Rows from a dataset of clips and code
((
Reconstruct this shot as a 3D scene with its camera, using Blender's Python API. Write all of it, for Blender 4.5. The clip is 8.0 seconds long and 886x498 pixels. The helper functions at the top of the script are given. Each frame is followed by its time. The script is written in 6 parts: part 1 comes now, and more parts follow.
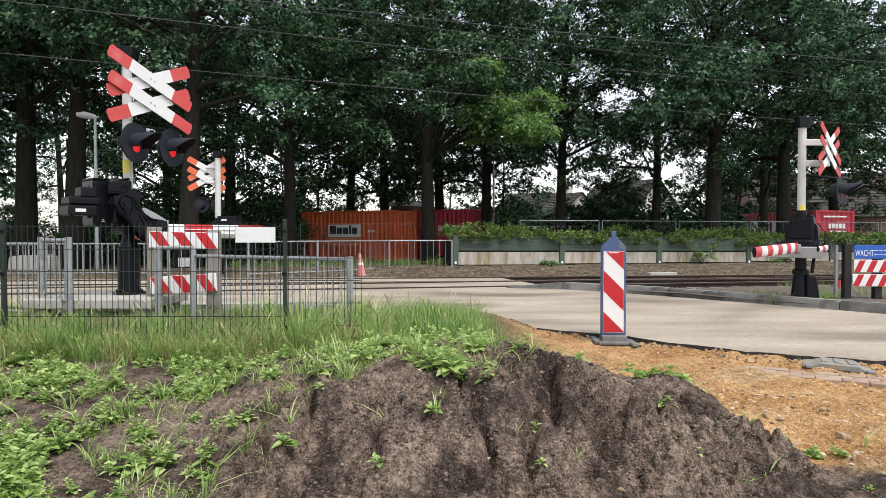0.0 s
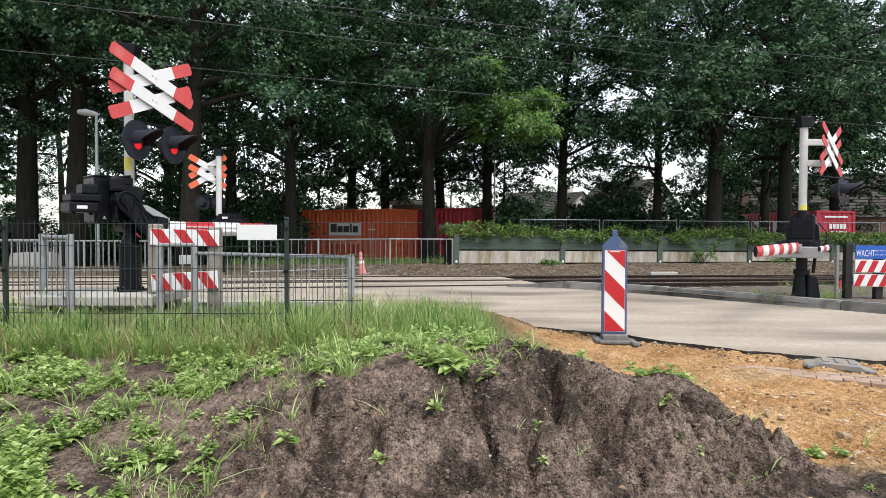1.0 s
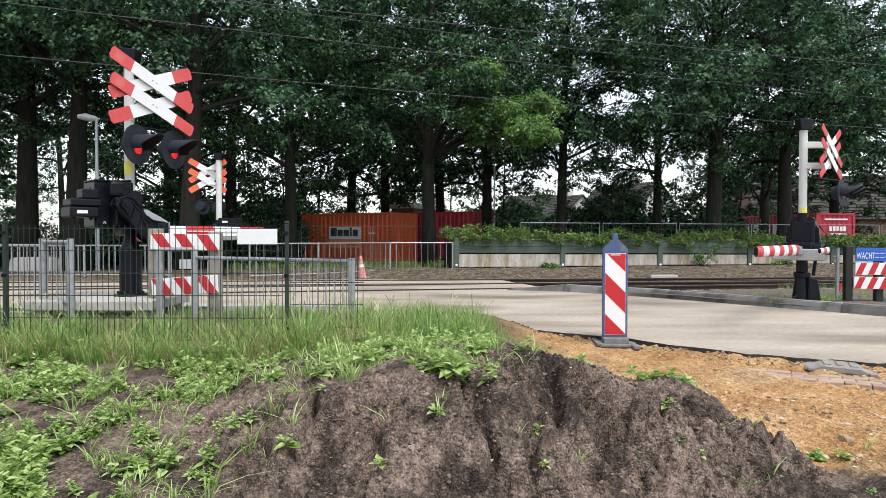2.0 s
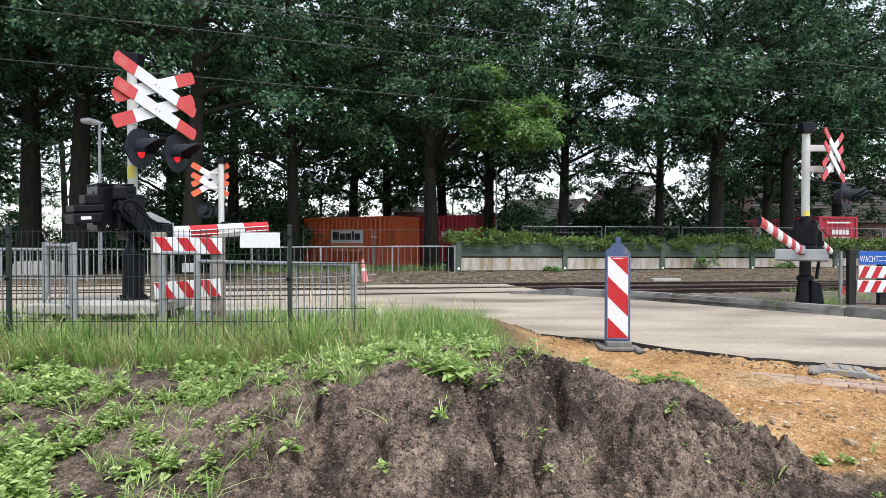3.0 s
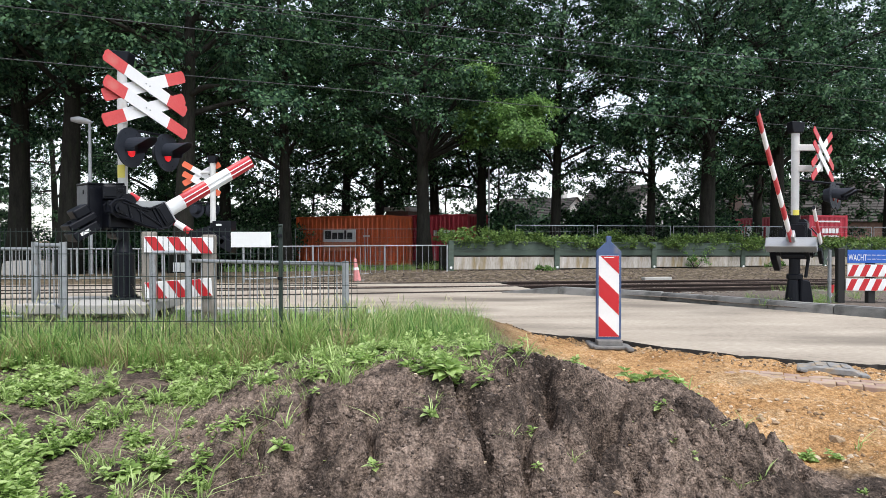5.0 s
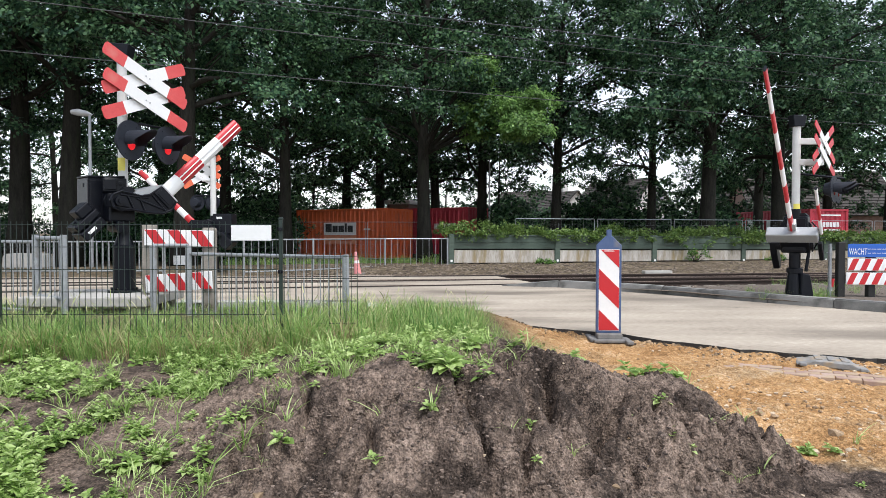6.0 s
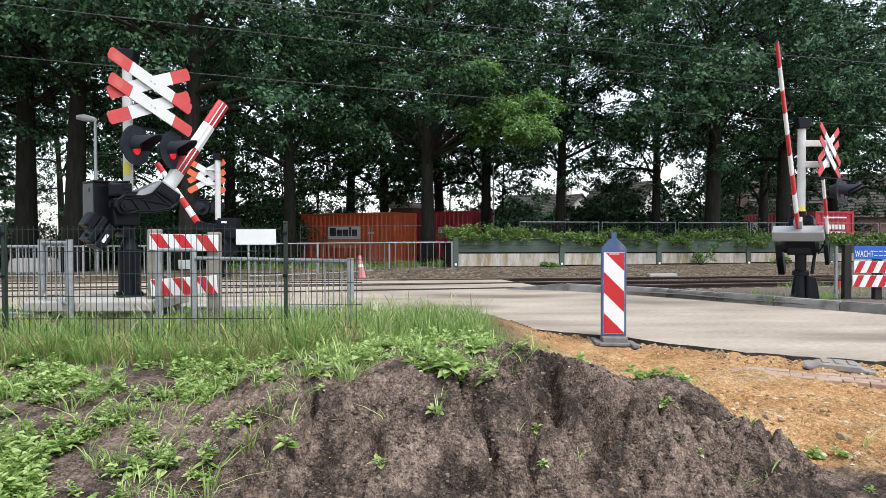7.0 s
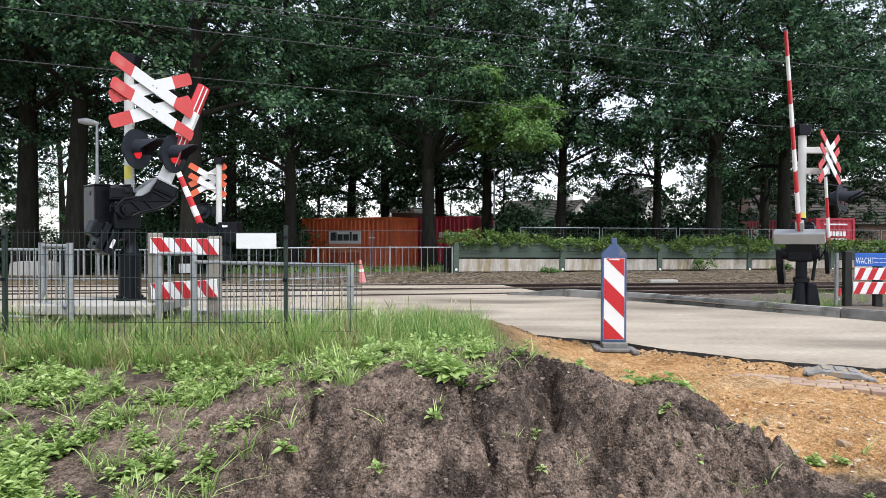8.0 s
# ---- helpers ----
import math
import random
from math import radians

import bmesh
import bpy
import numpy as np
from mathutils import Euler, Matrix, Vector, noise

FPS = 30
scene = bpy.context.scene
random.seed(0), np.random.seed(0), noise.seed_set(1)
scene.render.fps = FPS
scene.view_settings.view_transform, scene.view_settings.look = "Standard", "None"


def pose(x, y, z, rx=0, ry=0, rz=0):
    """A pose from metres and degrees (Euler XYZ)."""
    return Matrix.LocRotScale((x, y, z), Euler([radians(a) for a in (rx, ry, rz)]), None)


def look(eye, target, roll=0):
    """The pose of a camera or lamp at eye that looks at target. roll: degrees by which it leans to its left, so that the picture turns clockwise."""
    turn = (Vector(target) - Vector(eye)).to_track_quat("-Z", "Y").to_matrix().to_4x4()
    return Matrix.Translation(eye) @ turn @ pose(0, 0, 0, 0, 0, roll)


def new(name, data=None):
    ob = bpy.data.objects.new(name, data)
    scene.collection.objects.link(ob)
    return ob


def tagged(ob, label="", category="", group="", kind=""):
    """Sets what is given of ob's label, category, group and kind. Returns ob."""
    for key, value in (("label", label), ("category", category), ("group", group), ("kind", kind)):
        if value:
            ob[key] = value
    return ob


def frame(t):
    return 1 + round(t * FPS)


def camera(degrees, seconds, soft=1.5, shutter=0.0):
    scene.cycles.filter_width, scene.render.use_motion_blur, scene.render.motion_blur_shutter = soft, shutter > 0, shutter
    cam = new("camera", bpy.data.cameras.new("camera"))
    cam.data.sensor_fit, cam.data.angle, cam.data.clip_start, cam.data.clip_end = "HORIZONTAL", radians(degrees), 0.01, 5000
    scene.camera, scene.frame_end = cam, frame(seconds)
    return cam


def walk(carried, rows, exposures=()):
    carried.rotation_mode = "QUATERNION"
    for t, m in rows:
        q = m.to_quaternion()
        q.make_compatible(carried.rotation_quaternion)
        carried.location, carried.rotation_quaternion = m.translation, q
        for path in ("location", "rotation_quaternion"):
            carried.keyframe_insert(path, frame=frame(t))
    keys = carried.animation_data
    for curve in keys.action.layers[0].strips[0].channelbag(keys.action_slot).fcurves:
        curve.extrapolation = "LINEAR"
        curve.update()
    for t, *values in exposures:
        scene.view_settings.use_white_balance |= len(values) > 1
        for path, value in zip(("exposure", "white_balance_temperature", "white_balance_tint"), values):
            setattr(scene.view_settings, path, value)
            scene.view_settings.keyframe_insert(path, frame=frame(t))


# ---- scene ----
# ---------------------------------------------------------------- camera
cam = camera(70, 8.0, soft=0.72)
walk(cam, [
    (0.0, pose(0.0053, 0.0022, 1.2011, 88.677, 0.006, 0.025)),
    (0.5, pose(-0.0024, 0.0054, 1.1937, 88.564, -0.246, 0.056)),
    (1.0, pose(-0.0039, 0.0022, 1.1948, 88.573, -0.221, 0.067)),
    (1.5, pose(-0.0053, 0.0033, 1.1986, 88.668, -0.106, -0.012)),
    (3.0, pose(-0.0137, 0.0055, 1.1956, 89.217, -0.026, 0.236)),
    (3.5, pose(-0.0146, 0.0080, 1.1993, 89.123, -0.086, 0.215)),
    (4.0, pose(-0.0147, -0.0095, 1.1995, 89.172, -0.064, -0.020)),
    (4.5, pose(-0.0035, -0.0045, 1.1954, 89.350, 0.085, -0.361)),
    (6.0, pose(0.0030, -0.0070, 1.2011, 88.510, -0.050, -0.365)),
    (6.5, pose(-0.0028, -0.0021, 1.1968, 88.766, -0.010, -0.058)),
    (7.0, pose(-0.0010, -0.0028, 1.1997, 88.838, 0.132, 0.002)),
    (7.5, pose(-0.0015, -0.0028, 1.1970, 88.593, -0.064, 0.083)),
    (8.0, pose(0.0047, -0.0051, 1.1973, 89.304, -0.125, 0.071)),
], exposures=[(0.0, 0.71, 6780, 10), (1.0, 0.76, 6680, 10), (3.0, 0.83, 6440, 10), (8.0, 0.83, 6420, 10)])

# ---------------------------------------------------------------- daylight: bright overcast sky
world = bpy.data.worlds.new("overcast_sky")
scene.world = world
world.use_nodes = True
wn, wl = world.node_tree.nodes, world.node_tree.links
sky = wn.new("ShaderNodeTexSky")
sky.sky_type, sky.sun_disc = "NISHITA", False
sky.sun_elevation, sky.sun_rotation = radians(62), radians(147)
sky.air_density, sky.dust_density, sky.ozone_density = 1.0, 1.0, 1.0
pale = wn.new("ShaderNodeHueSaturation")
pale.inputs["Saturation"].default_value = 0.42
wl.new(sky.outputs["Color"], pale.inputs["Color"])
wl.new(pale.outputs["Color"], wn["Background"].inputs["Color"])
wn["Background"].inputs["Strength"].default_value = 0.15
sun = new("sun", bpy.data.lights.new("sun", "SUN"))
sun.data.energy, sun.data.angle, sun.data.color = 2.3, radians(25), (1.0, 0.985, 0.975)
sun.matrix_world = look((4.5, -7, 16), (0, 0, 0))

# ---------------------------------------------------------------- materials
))
((
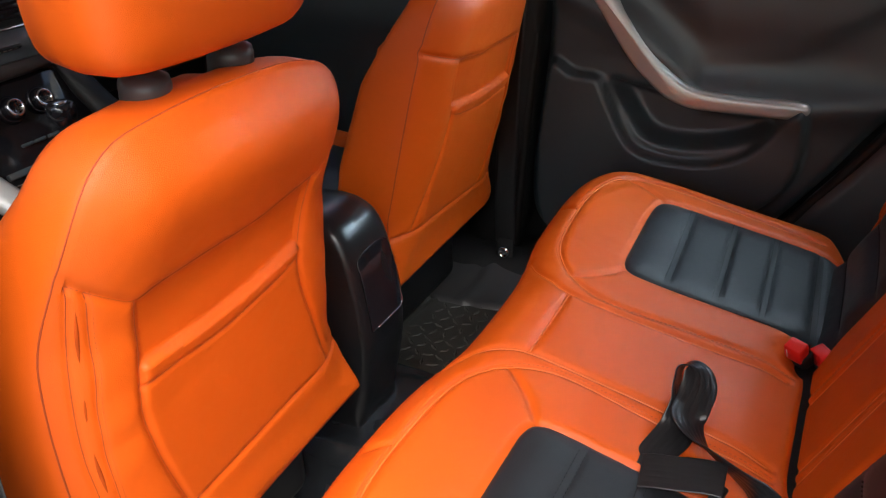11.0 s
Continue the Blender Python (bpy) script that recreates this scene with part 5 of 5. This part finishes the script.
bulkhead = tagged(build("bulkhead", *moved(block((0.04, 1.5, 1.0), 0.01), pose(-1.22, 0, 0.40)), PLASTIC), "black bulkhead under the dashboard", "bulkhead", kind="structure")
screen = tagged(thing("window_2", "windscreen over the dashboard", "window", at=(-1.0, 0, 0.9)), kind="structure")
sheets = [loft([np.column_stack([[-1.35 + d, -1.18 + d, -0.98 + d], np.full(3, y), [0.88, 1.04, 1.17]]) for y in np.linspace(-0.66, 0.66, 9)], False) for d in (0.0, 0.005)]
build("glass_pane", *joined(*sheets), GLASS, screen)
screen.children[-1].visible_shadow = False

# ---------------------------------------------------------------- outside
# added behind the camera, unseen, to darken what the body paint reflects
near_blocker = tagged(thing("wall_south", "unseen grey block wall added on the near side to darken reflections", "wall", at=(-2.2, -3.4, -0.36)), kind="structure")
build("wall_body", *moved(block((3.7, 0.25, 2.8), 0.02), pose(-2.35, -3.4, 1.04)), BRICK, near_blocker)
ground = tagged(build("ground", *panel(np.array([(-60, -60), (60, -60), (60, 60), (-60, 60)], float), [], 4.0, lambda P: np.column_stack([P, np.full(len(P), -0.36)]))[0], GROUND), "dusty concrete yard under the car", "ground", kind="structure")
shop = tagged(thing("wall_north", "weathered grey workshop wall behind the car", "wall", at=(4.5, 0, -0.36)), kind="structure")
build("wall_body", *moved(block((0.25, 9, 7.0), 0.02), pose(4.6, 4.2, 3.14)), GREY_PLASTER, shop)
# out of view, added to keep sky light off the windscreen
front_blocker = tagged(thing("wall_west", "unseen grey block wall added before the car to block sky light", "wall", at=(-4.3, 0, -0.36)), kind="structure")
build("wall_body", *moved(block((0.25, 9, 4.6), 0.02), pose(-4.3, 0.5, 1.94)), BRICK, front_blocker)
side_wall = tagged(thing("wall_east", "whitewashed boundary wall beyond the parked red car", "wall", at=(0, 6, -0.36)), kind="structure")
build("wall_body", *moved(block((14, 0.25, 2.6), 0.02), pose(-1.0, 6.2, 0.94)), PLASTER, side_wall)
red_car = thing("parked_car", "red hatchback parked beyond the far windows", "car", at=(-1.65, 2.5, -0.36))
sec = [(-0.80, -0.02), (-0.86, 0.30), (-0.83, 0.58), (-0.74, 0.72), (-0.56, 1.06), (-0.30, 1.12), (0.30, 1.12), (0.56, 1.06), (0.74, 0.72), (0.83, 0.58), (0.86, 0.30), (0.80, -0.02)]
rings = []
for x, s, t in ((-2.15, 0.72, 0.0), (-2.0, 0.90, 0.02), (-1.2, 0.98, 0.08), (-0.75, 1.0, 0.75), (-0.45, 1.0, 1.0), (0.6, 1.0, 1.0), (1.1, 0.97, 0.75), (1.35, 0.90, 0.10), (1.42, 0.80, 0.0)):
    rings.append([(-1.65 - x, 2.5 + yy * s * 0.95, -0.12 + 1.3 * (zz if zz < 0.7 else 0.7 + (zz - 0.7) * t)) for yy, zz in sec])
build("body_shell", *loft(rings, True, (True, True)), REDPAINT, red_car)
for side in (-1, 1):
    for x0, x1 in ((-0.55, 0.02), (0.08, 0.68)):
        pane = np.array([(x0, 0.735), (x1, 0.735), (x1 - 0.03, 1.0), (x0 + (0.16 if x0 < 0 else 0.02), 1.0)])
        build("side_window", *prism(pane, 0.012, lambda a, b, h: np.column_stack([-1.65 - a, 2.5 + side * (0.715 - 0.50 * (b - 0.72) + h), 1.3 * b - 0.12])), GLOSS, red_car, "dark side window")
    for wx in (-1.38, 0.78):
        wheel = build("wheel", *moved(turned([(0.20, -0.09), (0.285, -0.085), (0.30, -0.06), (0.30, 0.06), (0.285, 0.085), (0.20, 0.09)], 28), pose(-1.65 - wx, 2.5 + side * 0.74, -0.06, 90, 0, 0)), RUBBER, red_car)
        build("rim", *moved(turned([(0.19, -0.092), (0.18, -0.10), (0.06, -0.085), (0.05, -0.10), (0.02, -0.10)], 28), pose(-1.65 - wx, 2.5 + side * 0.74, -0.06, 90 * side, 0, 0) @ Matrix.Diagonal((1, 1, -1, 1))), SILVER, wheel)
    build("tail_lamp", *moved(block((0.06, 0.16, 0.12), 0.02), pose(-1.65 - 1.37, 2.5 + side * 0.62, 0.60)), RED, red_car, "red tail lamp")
))
— Problem statement —
From the records above, give again only the part that opens with the line containing "Reconstruct this shot" and closes with the line containing "# ---- helpers". Keep both ends but drop the pictures.

— Response to this exercise —
Reconstruct this shot as a 3D scene with its camera, using Blender's Python API. Write all of it, for Blender 4.5. The clip is 8.0 seconds long and 886x498 pixels. The helper functions at the top of the script are given. Each frame is followed by its time. The script is written in 6 parts: part 1 comes now, and more parts follow.
0.0 s
1.0 s
2.0 s
3.0 s
5.0 s
6.0 s
7.0 s
8.0 s
# ---- helpers ----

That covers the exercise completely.